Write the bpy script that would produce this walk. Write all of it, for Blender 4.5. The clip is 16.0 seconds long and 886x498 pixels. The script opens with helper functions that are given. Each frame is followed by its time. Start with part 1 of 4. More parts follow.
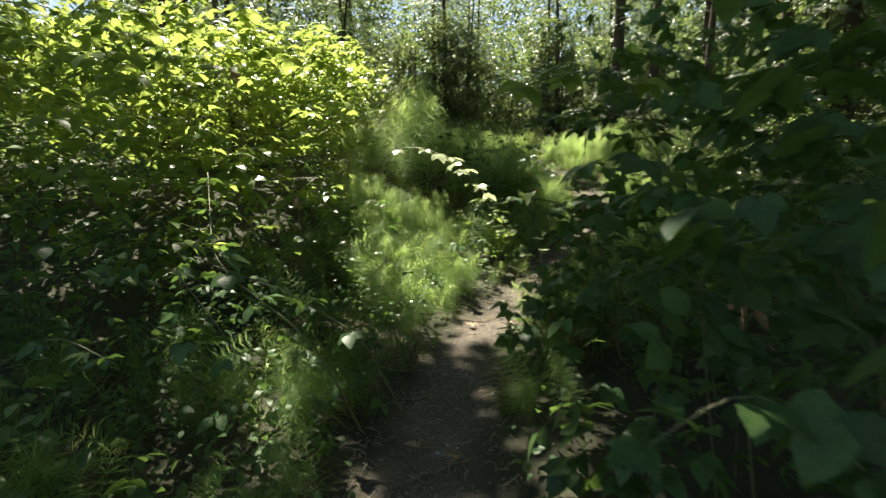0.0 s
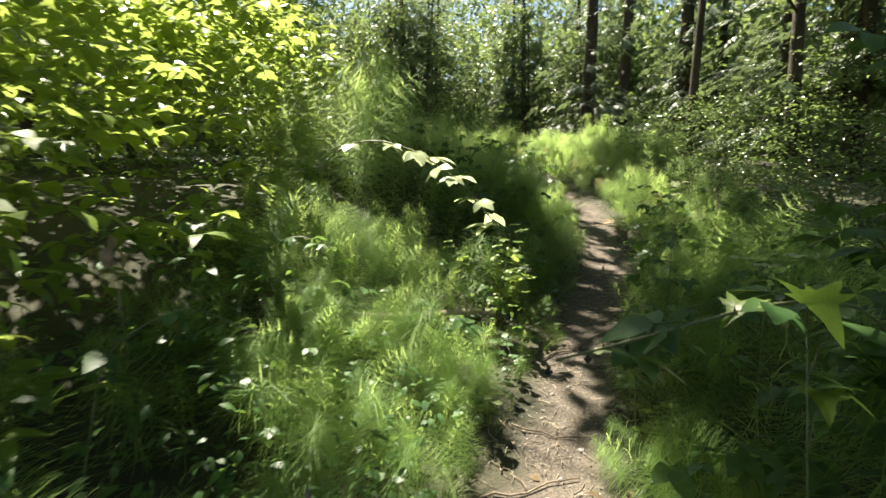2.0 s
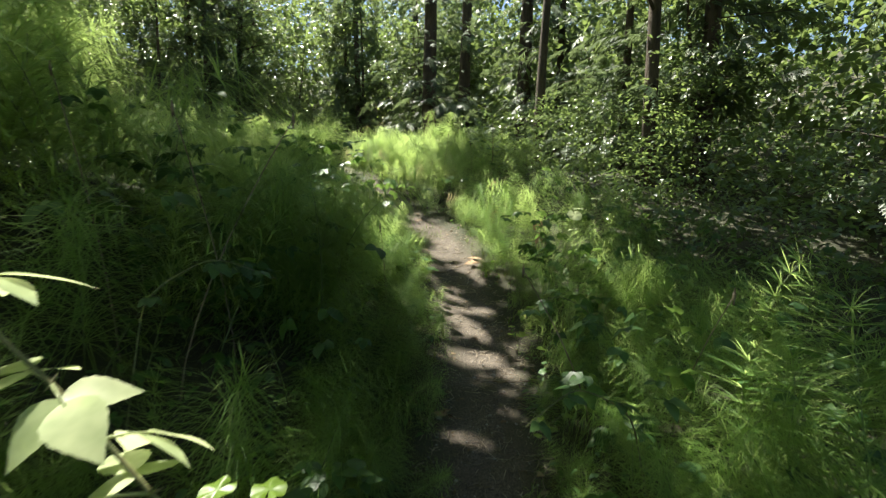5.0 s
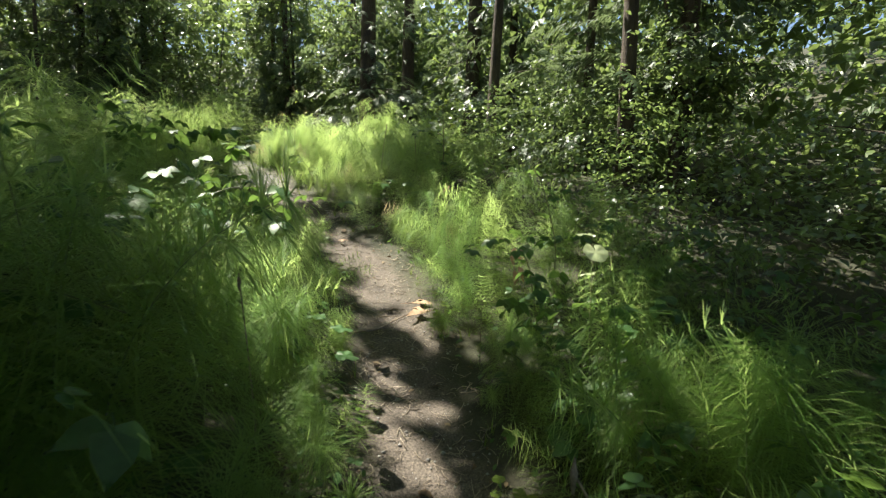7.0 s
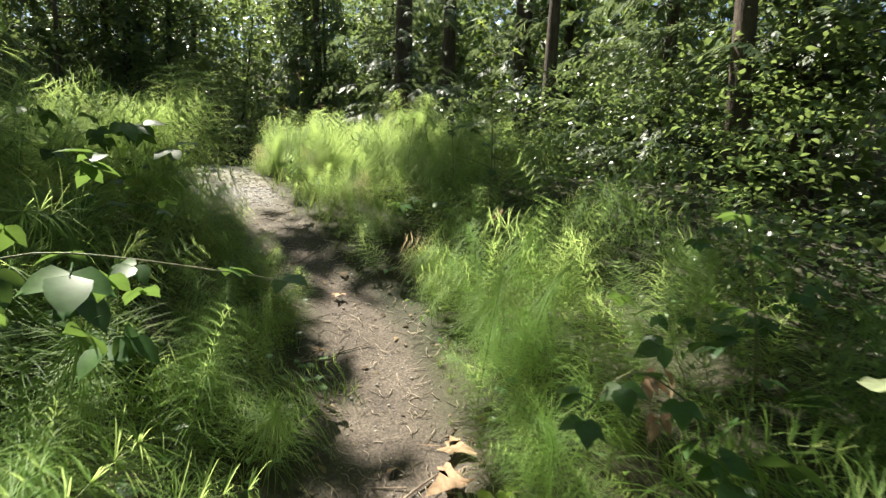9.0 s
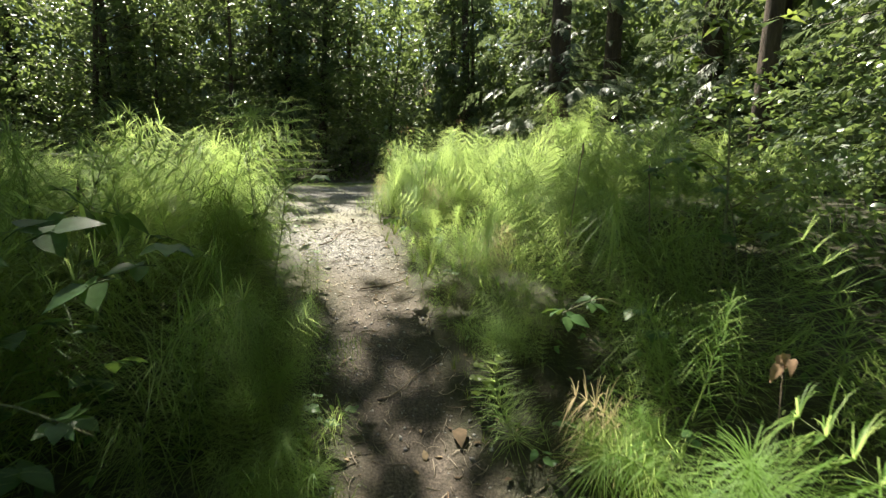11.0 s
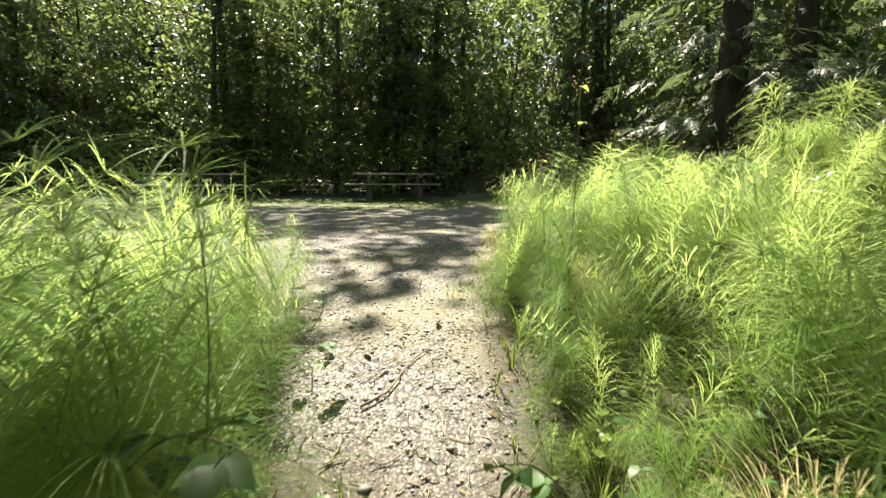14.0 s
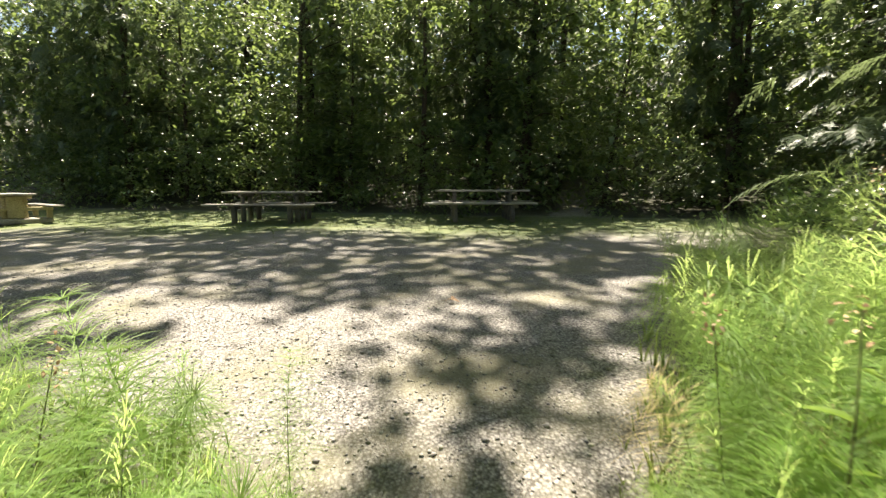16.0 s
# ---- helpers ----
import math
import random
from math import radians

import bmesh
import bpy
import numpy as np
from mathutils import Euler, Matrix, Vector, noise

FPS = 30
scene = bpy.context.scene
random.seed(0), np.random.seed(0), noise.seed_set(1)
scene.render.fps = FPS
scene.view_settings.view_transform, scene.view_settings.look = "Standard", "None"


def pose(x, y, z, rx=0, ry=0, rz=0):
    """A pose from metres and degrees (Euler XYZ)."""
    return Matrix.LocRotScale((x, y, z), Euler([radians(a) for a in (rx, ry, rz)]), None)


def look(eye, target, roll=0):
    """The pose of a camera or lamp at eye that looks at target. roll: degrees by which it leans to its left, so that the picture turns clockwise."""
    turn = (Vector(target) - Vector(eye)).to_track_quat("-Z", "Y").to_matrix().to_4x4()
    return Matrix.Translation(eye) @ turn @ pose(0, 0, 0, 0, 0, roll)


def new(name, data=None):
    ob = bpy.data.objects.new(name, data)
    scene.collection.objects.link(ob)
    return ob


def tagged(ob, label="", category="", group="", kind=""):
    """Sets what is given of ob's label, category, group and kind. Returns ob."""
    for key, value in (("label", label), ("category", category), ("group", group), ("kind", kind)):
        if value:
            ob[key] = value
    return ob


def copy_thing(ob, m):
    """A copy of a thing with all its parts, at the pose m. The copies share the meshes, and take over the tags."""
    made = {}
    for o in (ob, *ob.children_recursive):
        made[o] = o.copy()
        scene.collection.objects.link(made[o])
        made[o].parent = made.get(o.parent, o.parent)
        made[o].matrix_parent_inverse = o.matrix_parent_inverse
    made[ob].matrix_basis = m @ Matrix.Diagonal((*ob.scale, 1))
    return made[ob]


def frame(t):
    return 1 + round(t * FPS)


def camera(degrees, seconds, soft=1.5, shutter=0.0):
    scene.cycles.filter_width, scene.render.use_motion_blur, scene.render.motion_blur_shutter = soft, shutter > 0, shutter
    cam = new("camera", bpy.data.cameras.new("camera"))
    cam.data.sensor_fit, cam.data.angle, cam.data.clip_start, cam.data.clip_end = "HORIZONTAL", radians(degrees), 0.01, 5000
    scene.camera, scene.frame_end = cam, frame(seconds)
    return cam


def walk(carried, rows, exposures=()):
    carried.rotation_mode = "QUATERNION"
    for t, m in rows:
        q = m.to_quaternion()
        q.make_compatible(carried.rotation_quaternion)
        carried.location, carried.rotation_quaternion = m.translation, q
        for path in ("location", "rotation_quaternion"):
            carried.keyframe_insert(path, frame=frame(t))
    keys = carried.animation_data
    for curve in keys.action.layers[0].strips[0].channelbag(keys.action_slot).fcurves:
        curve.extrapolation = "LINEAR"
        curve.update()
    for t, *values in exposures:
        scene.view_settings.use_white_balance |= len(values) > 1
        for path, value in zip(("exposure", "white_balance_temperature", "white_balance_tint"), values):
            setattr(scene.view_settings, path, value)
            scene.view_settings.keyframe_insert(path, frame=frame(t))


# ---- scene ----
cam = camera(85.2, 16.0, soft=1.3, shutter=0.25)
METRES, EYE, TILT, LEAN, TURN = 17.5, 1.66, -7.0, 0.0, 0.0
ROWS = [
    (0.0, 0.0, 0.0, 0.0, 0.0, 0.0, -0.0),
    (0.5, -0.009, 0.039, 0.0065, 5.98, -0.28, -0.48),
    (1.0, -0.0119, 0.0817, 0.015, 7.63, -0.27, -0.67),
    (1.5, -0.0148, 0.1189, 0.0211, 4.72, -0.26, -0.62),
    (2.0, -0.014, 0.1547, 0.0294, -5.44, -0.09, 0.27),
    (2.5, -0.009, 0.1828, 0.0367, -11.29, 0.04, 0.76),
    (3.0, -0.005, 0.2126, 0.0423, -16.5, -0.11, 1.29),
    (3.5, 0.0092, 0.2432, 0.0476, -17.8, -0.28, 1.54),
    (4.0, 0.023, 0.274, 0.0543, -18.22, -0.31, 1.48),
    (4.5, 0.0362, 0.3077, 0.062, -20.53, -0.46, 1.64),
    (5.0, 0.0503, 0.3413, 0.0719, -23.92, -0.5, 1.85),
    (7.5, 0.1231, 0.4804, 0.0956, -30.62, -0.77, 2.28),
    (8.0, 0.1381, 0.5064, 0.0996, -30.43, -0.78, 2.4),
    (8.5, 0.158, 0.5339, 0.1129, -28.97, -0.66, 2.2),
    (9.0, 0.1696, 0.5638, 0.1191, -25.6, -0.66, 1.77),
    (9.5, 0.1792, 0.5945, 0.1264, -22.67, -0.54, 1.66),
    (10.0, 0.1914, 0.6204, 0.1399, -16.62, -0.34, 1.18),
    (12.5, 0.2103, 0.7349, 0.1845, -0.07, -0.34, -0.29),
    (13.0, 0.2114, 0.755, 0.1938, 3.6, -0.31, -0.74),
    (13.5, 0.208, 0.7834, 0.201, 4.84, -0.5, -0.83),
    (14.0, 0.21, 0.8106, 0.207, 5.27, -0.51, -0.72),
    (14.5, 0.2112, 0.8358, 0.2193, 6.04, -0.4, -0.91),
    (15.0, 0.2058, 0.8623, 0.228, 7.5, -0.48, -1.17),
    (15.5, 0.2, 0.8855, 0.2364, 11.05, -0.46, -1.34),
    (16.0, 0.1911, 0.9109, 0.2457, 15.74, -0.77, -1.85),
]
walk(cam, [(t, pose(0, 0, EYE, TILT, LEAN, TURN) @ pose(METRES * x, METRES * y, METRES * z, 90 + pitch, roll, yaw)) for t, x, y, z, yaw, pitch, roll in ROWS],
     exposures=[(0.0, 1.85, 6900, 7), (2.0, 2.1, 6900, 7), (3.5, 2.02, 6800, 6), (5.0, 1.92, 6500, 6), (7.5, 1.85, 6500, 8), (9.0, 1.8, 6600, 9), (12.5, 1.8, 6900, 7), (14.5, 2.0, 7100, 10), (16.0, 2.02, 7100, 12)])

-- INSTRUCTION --
Repeat the material above word for word, please, apart from its images.

-- RESPONSE BELOW --
Write the bpy script that would produce this walk. Write all of it, for Blender 4.5. The clip is 16.0 seconds long and 886x498 pixels. The script opens with helper functions that are given. Each frame is followed by its time. Start with part 1 of 4. More parts follow.
0.0 s
2.0 s
5.0 s
7.0 s
9.0 s
11.0 s
14.0 s
16.0 s
# ---- helpers ----
import math
import random
from math import radians

import bmesh
import bpy
import numpy as np
from mathutils import Euler, Matrix, Vector, noise

FPS = 30
scene = bpy.context.scene
random.seed(0), np.random.seed(0), noise.seed_set(1)
scene.render.fps = FPS
scene.view_settings.view_transform, scene.view_settings.look = "Standard", "None"


def pose(x, y, z, rx=0, ry=0, rz=0):
    """A pose from metres and degrees (Euler XYZ)."""
    return Matrix.LocRotScale((x, y, z), Euler([radians(a) for a in (rx, ry, rz)]), None)


def look(eye, target, roll=0):
    """The pose of a camera or lamp at eye that looks at target. roll: degrees by which it leans to its left, so that the picture turns clockwise."""
    turn = (Vector(target) - Vector(eye)).to_track_quat("-Z", "Y").to_matrix().to_4x4()
    return Matrix.Translation(eye) @ turn @ pose(0, 0, 0, 0, 0, roll)


def new(name, data=None):
    ob = bpy.data.objects.new(name, data)
    scene.collection.objects.link(ob)
    return ob


def tagged(ob, label="", category="", group="", kind=""):
    """Sets what is given of ob's label, category, group and kind. Returns ob."""
    for key, value in (("label", label), ("category", category), ("group", group), ("kind", kind)):
        if value:
            ob[key] = value
    return ob


def copy_thing(ob, m):
    """A copy of a thing with all its parts, at the pose m. The copies share the meshes, and take over the tags."""
    made = {}
    for o in (ob, *ob.children_recursive):
        made[o] = o.copy()
        scene.collection.objects.link(made[o])
        made[o].parent = made.get(o.parent, o.parent)
        made[o].matrix_parent_inverse = o.matrix_parent_inverse
    made[ob].matrix_basis = m @ Matrix.Diagonal((*ob.scale, 1))
    return made[ob]


def frame(t):
    return 1 + round(t * FPS)


def camera(degrees, seconds, soft=1.5, shutter=0.0):
    scene.cycles.filter_width, scene.render.use_motion_blur, scene.render.motion_blur_shutter = soft, shutter > 0, shutter
    cam = new("camera", bpy.data.cameras.new("camera"))
    cam.data.sensor_fit, cam.data.angle, cam.data.clip_start, cam.data.clip_end = "HORIZONTAL", radians(degrees), 0.01, 5000
    scene.camera, scene.frame_end = cam, frame(seconds)
    return cam


def walk(carried, rows, exposures=()):
    carried.rotation_mode = "QUATERNION"
    for t, m in rows:
        q = m.to_quaternion()
        q.make_compatible(carried.rotation_quaternion)
        carried.location, carried.rotation_quaternion = m.translation, q
        for path in ("location", "rotation_quaternion"):
            carried.keyframe_insert(path, frame=frame(t))
    keys = carried.animation_data
    for curve in keys.action.layers[0].strips[0].channelbag(keys.action_slot).fcurves:
        curve.extrapolation = "LINEAR"
        curve.update()
    for t, *values in exposures:
        scene.view_settings.use_white_balance |= len(values) > 1
        for path, value in zip(("exposure", "white_balance_temperature", "white_balance_tint"), values):
            setattr(scene.view_settings, path, value)
            scene.view_settings.keyframe_insert(path, frame=frame(t))


# ---- scene ----
cam = camera(85.2, 16.0, soft=1.3, shutter=0.25)
METRES, EYE, TILT, LEAN, TURN = 17.5, 1.66, -7.0, 0.0, 0.0
ROWS = [
    (0.0, 0.0, 0.0, 0.0, 0.0, 0.0, -0.0),
    (0.5, -0.009, 0.039, 0.0065, 5.98, -0.28, -0.48),
    (1.0, -0.0119, 0.0817, 0.015, 7.63, -0.27, -0.67),
    (1.5, -0.0148, 0.1189, 0.0211, 4.72, -0.26, -0.62),
    (2.0, -0.014, 0.1547, 0.0294, -5.44, -0.09, 0.27),
    (2.5, -0.009, 0.1828, 0.0367, -11.29, 0.04, 0.76),
    (3.0, -0.005, 0.2126, 0.0423, -16.5, -0.11, 1.29),
    (3.5, 0.0092, 0.2432, 0.0476, -17.8, -0.28, 1.54),
    (4.0, 0.023, 0.274, 0.0543, -18.22, -0.31, 1.48),
    (4.5, 0.0362, 0.3077, 0.062, -20.53, -0.46, 1.64),
    (5.0, 0.0503, 0.3413, 0.0719, -23.92, -0.5, 1.85),
    (7.5, 0.1231, 0.4804, 0.0956, -30.62, -0.77, 2.28),
    (8.0, 0.1381, 0.5064, 0.0996, -30.43, -0.78, 2.4),
    (8.5, 0.158, 0.5339, 0.1129, -28.97, -0.66, 2.2),
    (9.0, 0.1696, 0.5638, 0.1191, -25.6, -0.66, 1.77),
    (9.5, 0.1792, 0.5945, 0.1264, -22.67, -0.54, 1.66),
    (10.0, 0.1914, 0.6204, 0.1399, -16.62, -0.34, 1.18),
    (12.5, 0.2103, 0.7349, 0.1845, -0.07, -0.34, -0.29),
    (13.0, 0.2114, 0.755, 0.1938, 3.6, -0.31, -0.74),
    (13.5, 0.208, 0.7834, 0.201, 4.84, -0.5, -0.83),
    (14.0, 0.21, 0.8106, 0.207, 5.27, -0.51, -0.72),
    (14.5, 0.2112, 0.8358, 0.2193, 6.04, -0.4, -0.91),
    (15.0, 0.2058, 0.8623, 0.228, 7.5, -0.48, -1.17),
    (15.5, 0.2, 0.8855, 0.2364, 11.05, -0.46, -1.34),
    (16.0, 0.1911, 0.9109, 0.2457, 15.74, -0.77, -1.85),
]
walk(cam, [(t, pose(0, 0, EYE, TILT, LEAN, TURN) @ pose(METRES * x, METRES * y, METRES * z, 90 + pitch, roll, yaw)) for t, x, y, z, yaw, pitch, roll in ROWS],
     exposures=[(0.0, 1.85, 6900, 7), (2.0, 2.1, 6900, 7), (3.5, 2.02, 6800, 6), (5.0, 1.92, 6500, 6), (7.5, 1.85, 6500, 8), (9.0, 1.8, 6600, 9), (12.5, 1.8, 6900, 7), (14.5, 2.0, 7100, 10), (16.0, 2.02, 7100, 12)])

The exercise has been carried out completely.